Contacted by phone, Henry Kwong of Kwong Kolm declined to comment on the matter.

The district e-mailed us written responses to our questions. "There is no need for the Public to be concerned over the escalations in the design cost for the Dianne Feinstein project," spokesperson Melissa Mooney wrote. Costs bulged, she wrote, because the original, cheaper design "fell short of providing the district the building they needed" and because of a surge in steel prices and a hike in wages in the construction industry. She also pointed out that the municipal architects never bid on the Feinstein job.

State of conflict

California's Byzantine school construction rules are another unavoidable reason the price tag on Feinstein Elementary is surging – and all the school board members we interviewed weren't happy about it.
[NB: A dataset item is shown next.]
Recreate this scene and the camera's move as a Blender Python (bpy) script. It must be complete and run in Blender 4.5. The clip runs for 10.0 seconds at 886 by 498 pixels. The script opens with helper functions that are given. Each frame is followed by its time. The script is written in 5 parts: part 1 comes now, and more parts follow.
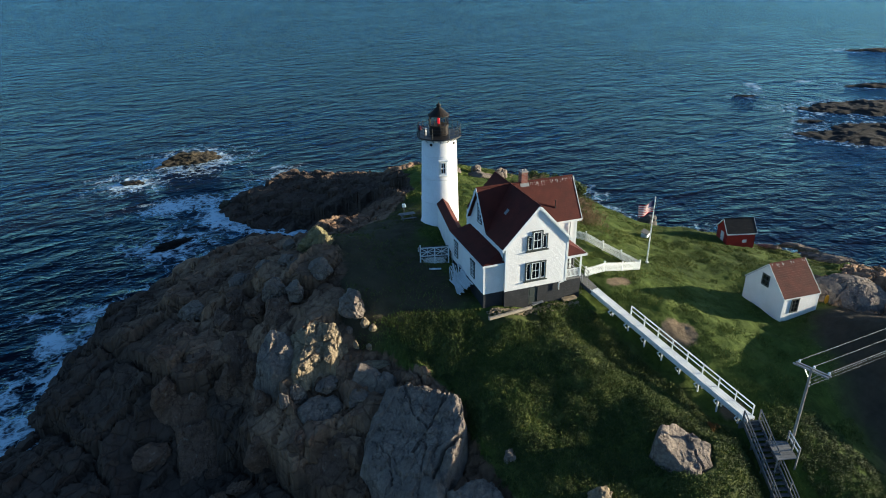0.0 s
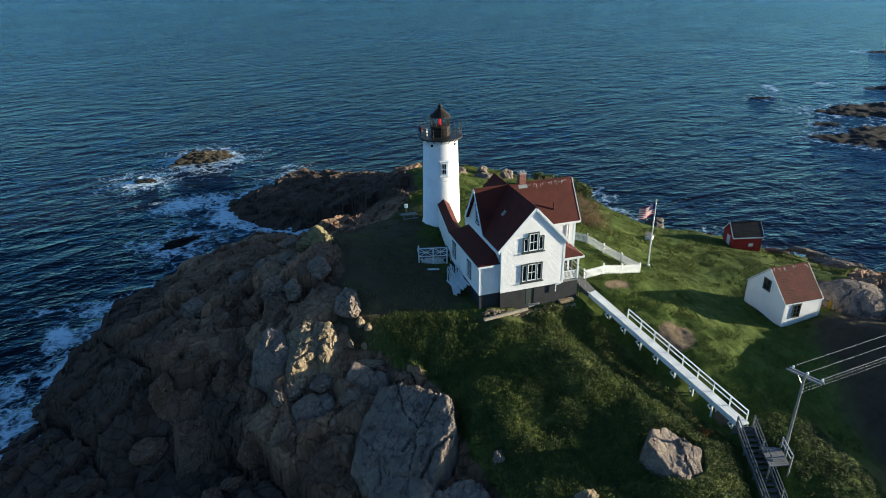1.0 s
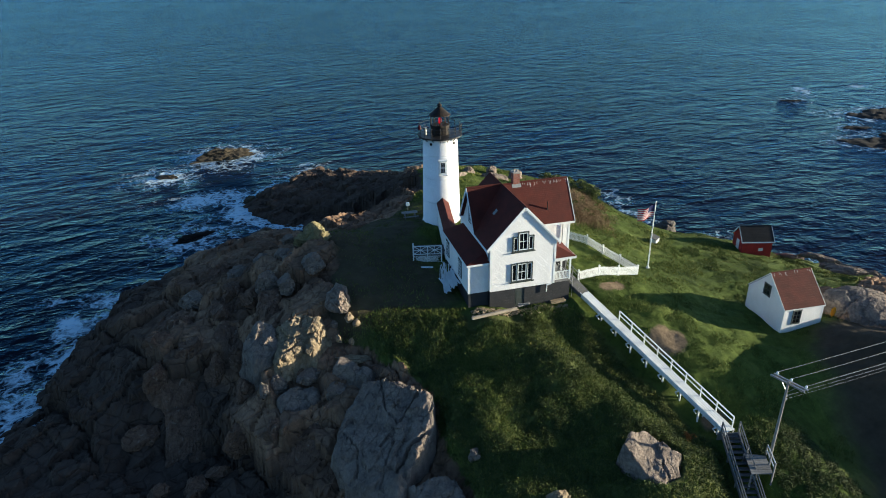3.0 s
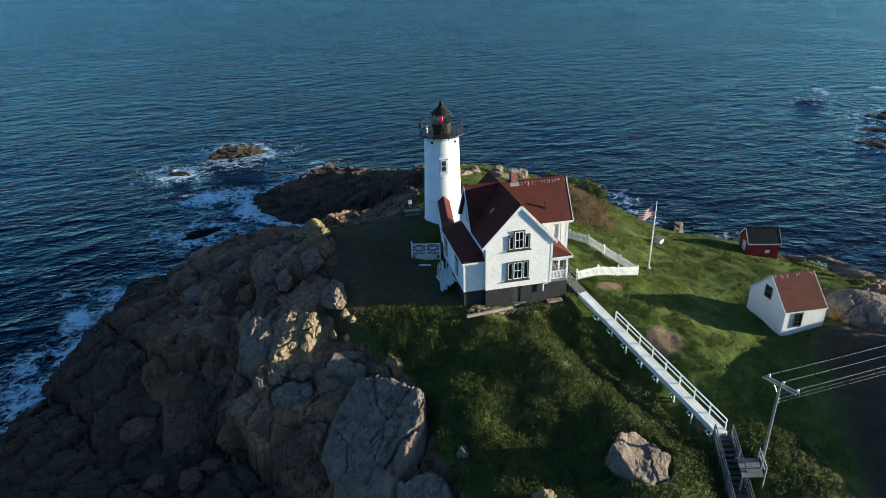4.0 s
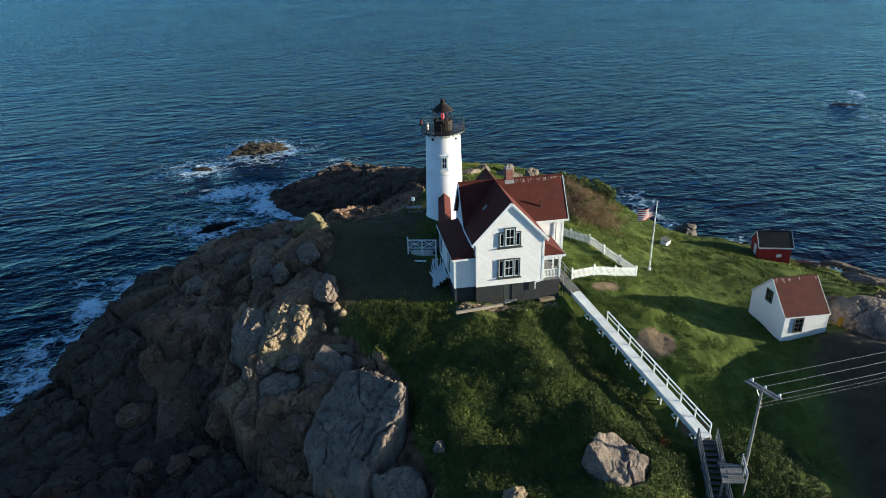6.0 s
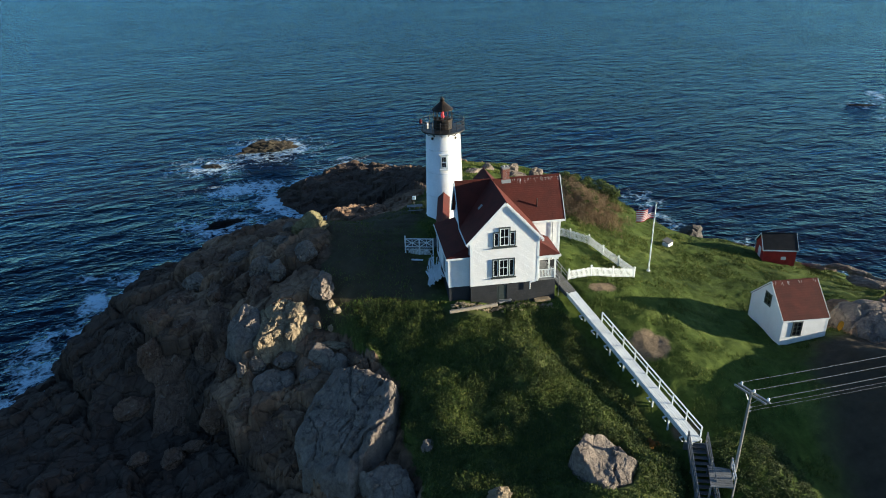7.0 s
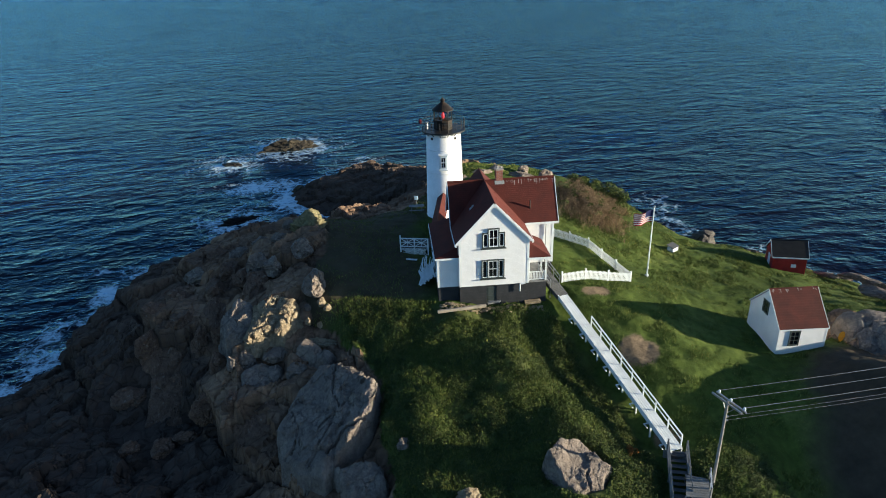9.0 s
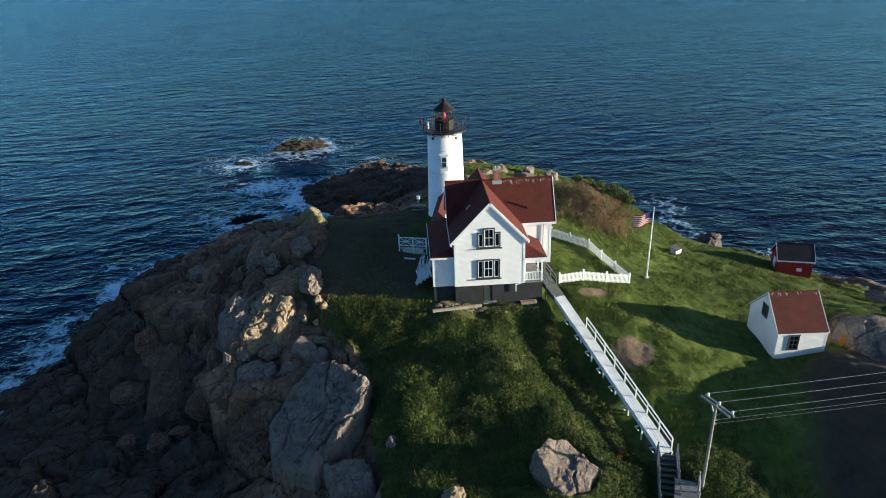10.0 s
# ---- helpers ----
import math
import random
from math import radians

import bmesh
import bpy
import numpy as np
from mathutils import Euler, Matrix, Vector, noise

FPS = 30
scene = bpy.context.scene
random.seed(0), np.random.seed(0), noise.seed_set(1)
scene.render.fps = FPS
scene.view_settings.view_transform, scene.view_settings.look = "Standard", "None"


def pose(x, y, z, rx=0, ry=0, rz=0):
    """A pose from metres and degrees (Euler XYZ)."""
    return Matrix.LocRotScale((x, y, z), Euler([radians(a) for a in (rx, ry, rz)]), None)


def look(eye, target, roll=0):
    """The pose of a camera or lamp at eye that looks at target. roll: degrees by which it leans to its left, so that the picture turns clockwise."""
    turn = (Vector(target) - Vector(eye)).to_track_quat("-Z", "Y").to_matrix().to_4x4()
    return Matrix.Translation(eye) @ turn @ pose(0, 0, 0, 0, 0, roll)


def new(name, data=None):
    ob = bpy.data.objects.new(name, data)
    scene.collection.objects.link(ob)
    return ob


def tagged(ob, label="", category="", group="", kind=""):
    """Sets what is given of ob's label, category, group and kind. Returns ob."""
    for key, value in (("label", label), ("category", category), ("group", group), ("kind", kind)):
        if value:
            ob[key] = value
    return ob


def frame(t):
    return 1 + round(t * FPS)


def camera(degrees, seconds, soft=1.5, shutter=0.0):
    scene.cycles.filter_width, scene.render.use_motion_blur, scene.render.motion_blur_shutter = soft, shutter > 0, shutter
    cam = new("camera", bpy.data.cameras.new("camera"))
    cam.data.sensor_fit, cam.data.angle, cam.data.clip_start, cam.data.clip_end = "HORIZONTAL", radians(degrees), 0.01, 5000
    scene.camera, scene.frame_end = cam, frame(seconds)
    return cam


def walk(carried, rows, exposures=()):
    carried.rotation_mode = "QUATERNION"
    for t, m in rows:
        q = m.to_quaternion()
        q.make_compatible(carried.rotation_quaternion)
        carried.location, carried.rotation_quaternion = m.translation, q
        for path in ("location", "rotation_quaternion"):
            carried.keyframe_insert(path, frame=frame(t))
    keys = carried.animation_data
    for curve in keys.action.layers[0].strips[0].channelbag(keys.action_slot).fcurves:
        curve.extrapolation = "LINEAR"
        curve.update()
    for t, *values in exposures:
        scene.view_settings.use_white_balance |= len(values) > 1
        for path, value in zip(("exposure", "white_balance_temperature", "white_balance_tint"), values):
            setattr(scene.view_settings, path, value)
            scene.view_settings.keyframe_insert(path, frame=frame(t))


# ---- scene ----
cam = camera(67.8, 10.0, soft=1.0)
METRES, EYE, TILT, LEAN, TURN = 20.0, 41.0, 0.0, 0.0, -27.9
ROWS = [
    (0.0, 0.0, 0.0, 0.0, -0.33, -25.32, 0.7),
    (0.5, 0.0497, -0.0039, 0.0021, 0.54, -25.29, 0.75),
    (1.0, 0.0993, -0.0072, 0.0048, 1.38, -25.28, 0.81),
    (1.5, 0.1498, -0.0078, 0.0035, 2.06, -25.23, 0.89),
    (2.0, 0.1993, -0.008, -0.0011, 2.79, -25.16, 0.99),
    (2.5, 0.2461, -0.0108, -0.0059, 3.6, -25.11, 1.04),
    (4.0, 0.3972, -0.0113, -0.0157, 6.21, -25.1, 1.2),
    (4.5, 0.4487, -0.0094, -0.0221, 7.06, -25.05, 1.27),
    (5.0, 0.4981, -0.0068, -0.0306, 7.86, -24.99, 1.34),
    (5.5, 0.5474, -0.0037, -0.0384, 8.68, -24.92, 1.4),
    (7.0, 0.6921, 0.0176, -0.0405, 11.04, -24.98, 1.52),
    (7.5, 0.742, 0.0265, -0.0409, 11.79, -24.94, 1.58),
    (8.0, 0.7932, 0.0371, -0.0423, 12.62, -24.89, 1.67),
    (8.5, 0.8425, 0.046, -0.0461, 13.49, -24.82, 1.72),
    (9.0, 0.8912, 0.0566, -0.0521, 14.28, -24.74, 1.76),
    (9.5, 0.9407, 0.0668, -0.0572, 15.18, -24.66, 1.83),
    (10.0, 0.988, 0.0767, -0.0618, 15.95, -24.58, 1.85),
]
EXPOSURE, KELVIN, TINT = 1.72, 5790, 8
walk(cam, [(t, pose(0, 0, EYE, TILT, LEAN, TURN) @ pose(METRES * x, METRES * y, METRES * z, 90 + pitch, roll, yaw)) for t, x, y, z, yaw, pitch, roll in ROWS],
     [(0.0, EXPOSURE, KELVIN, TINT), (10.0, EXPOSURE, KELVIN, TINT)])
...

State rules link architectural fees to the overall cost of a new school, so as the overall construction estimate for the facility has grown, the district has been required to pay Kwong Kolm more.

The arrangement practically screams conflict of interest since architects can, at least hypothetically, take home more dough by insisting on more expensive building materials and techniques. As Sanchez put it, "that, on the face of it, is absurd."

Conversely, if the complexity of a project increases, designers shouldn't get stuck doing twice as much work for the same amount of money. Whatever the case, Mooney pointed out that "all change orders are approved by the Board before implementation."

Despite the monumental hassles that have beset Feinstein Elementary, Wynns is trying to stay positive. "We're lucky to get a building at all," she said, adding that Sacramento has actually agreed to kick in some $11 million, far more state money than originally planned, which is good for the district.

Of course, that may just mean that some other school in some other town won't be built.